Colorado ski resort also raising minimum wage
WINTER PARK – Winter Park Resort will raise the minimum wage this coming ski season to $12, a buck above last year’s minimum. That compares with Colorado’s state-mandated minimum wage of $10.20. Aspen Skiing Co. meanwhile, will jack its rates to $13.50, compared to $12 last year.
Is it any wonder Whistler has struggled to reduce carbon?
WHISTLER, B.C. – Recently municipal officials in Whistler announced that the community almost certainly would fall far short of its carbon reduction goals for 2020. The goals were ambitious but not nearly as extensive as the reductions that climate scientist say will be needed —very, very soon—to avert the worst of global warming impacts in the 21st century.
Looking around his community, Bryce Leigh finds much in both transportation and housing to improve. British Columbia gets most of its electricity from hydroelectric sources, so there are no giant coal-fired power plants to blame. But the cars and houses are both big, indulgent in the eyes of Leigh.
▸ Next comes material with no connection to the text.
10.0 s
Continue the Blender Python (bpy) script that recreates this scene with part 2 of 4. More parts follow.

Big, low-mileage SUVS and pickups dominate. Are they necessary? A Honda Fit, he says, gets 50 mpg, can comfortably accommodate a family of four, all of them over six feet tall, with the roof rack able to accommodate four bikes or four kayaks.
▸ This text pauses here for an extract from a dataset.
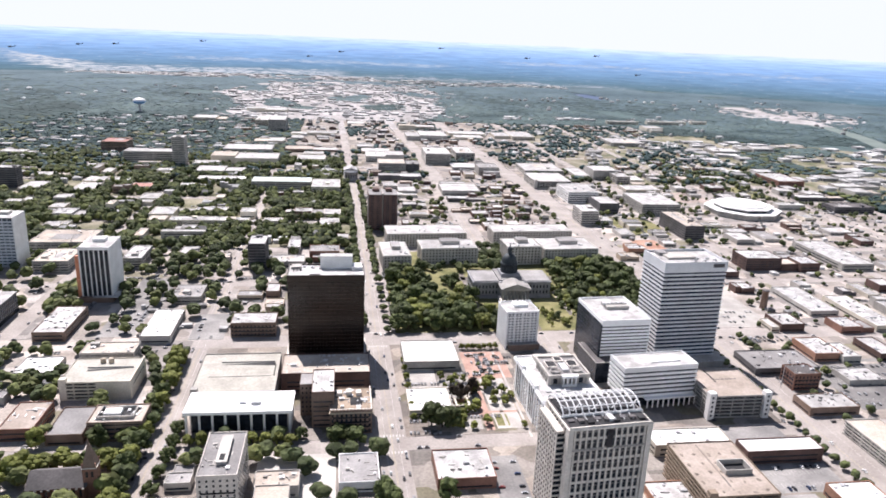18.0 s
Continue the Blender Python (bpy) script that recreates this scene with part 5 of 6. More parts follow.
# long college halls and rows among the trees
hall = random.Random(77)
made = tries = 0
while made < 10 and tries < 900:
    tries += 1
    w, d = hall.uniform(26, 62), hall.uniform(10, 17)
    if hall.random() < 0.3:
        w, d = d, w * 0.8
    x, y = hall.uniform(-520, 20), hall.uniform(860, 1560)
    if any(abs(x - bend(x, y) - s) < w / 2 + hw + 2 for s, hw in zip(STREETS_X, HALF_X)) or any(abs(y - s) < d / 2 + hw + 2 for s, hw in zip(STREETS_Y, HALF_Y)):
        continue
    if any(a - w / 2 - 5 < x < c + w / 2 + 5 and e - d / 2 - 5 < y < f + d / 2 + 5 for a, e, c, f in RECTS):
        continue
    roof = hall.choice(("whiteroof", "palegreyroof", "greyroof", "tanroof"))
    block_building("long college hall between trees, %s" % {"whiteroof": "white flat roof", "palegreyroof": "pale grey roof", "greyroof": "grey flat roof", "tanroof": "tan flat roof"}[roof], x, y, w, d, hall.uniform(9, 15), "plain", hall.choice(("cream", "brick", "concrete", "tanwall")), roof, made % 2, "college_hall", 0, "long college halls")
    made += 1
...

And then there are the helicopters, used to take people to the top of a local mountain, some of whom celebrate their feats by driving golf balls off the summit.
A real estate appraiser, Leigh says he has found many homes energy-guzzling. For example, he cites the house with the vast windows, most of which cannot open. Instead, the house relies upon a constantly operating ventilation system that filters air while cooling and heating it.
Then there are Whistler’s businesses. “Walk through the village in any season and see how many businesses keep their doors open all year regardless of the outdoor temperature,” he adds.
“Even Whistler Blackcomb, which has made great efforts to reduce its greenhouse gas emissions and has the most to lose from global warming,” he adds. On the Vail Resorts-operated website, he says, the company promotes not an electric vehicle or a small car, but a giant GMC pickup.
And if Vail Resorts really wants to make a statement illustrating how far it will go to prevent climate change, he says, it could stop heli-skiing.
“It really comes down to, are we willing to sacrifice the environment in order to maintain our current lifestyles?” says Leigh. “Or are we willing to sacrifice our current lifestyles to preserve the environment?”